Боль отступала, концентрируясь в плече. Неприятно, но не смертельно. День-два, и дыра затянется, на нем все быстро зарастает. Правда, пока малейшая попытка пошевелить рукой вызывала вспышку острой парализующей боли.
Пройдет. Все проходит и нежданное перемирие тоже.
– Ты лицо обморозил. И руки.
А в легких знакомо хлюпало. Вот только пневмонии для полного счастья Далматову не хватало.
– Спрашивать, куда ты влез, бесполезно?
– А тебе интересно?
– Нет.
Не лжет. Она не такая, как осенью. Бледнее. Слабее. Сонная, как цветы зимой. Волосы и те потускнели, а веснушки пропали. Без них кожа приобрела неприятный желтоватый оттенок.
Саломее плохо.
Она возвращается к вязанию, перебирает клубки, точно впервые их видит. Роняет несколько, но не наклоняется, чтобы поднять. Спицы в ее руках мелькают, тянут красную нить, но, вплетаясь в узор шарфа, та становится серой.
Надо уходить.

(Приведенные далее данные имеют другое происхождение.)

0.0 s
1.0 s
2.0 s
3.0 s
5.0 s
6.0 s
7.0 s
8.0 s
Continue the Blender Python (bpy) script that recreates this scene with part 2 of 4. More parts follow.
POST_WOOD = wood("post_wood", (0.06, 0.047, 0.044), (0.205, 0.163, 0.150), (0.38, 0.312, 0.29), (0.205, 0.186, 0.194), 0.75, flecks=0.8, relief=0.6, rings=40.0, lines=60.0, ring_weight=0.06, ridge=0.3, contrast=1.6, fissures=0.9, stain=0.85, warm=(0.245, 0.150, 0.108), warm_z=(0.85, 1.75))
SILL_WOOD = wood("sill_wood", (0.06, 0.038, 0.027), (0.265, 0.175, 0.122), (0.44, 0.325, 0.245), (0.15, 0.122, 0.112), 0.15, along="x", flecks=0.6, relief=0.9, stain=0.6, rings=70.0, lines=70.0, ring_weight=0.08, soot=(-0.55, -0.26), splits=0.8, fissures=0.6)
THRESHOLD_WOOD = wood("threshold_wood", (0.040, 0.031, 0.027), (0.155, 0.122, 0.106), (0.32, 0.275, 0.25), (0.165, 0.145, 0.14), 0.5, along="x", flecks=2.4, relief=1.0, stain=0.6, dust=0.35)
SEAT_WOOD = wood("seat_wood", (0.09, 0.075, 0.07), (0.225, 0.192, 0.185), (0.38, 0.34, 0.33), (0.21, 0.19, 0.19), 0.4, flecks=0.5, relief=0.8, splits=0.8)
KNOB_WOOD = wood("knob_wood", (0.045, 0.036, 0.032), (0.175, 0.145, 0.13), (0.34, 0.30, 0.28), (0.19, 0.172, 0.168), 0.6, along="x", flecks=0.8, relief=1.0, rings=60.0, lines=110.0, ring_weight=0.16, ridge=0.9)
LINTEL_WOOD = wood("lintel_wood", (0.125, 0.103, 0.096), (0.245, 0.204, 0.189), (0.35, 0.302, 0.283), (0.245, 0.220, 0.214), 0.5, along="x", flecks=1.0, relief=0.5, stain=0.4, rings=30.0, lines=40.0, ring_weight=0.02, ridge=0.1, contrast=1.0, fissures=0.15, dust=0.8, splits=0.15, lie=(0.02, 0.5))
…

Далматову сейчас не до чужих проблем.
– Ты не поможешь? Как-то неудобно одной рукой…
Рана ноет. То затихает, то вспыхивает, отдаваясь судорогой в пальцах, заставляя материться и проклинать тот день, когда Далматов сунулся на Калмин камень.
Саломея больше ни о чем не спрашивает. Помогает одеться – свитер и рубашка чужие, явно новые, но вряд ли куплены сейчас. Вещи источают слабый аромат плесени. Лежали долго. Отсырели. Но для кого они приобретались?
И что случилось с ним?
– Спасибо.
Молчаливый кивок. Ключи проворачиваются в двери со скрипом.
– Подвезешь? – Илья спрашивает, чтобы выдернуть ее из сомнамбулического состояния. – Или такси вызови.
Саломея думает, минуту или больше, стоя на пороге, разглядывая клетчатый узор плитки. И решается:
– Подвезу. Я… давно не выходила из дому.
Илья не уточняет, как давно.
Его машина стоит во дворе, занесенная снегом. Белый горб среди других горбов. Заводится сразу. В салоне грязь. Пакеты какие-то, пустые бутылки. Разодранная рубашка в бурых пятнах. И отсыревшие, начавшие вонять перчатки.
– Ты живешь там же? – Саломея стряхивает с сиденья крошки. Щурится от солнца и просыпается.
– Ты же знаешь. Приезжала.
– Ну да… Хотела сказать, что ты – сволочь.
А он убрался из города. Неделя отдыха и новое дело. А потом еще одно. Калмин камень, снежный демон, пуля и очередная зарубка на теле.
Тело устало получать зарубки. И Далматов пообещал себе, что эта – последняя.
Машина трогается с места мягко. А дорогу он все-таки помнит. Эпизодами. Остановку в лесу. Бинт из аптечки, который приходилось разрывать зубами. Комки запихивал под свитер, затыкая рану. Уже знал, что ничего серьезного, но болело и кровило. И становилось жутковато. Не потому, что Далматов боялся умереть, скорее, неприятно было бы умирать именно так – посреди леса.
Волчий корм. Лисья радость. И полное воссоединение с природой до тех пор, пока кто-то любопытный не обнаружит останки.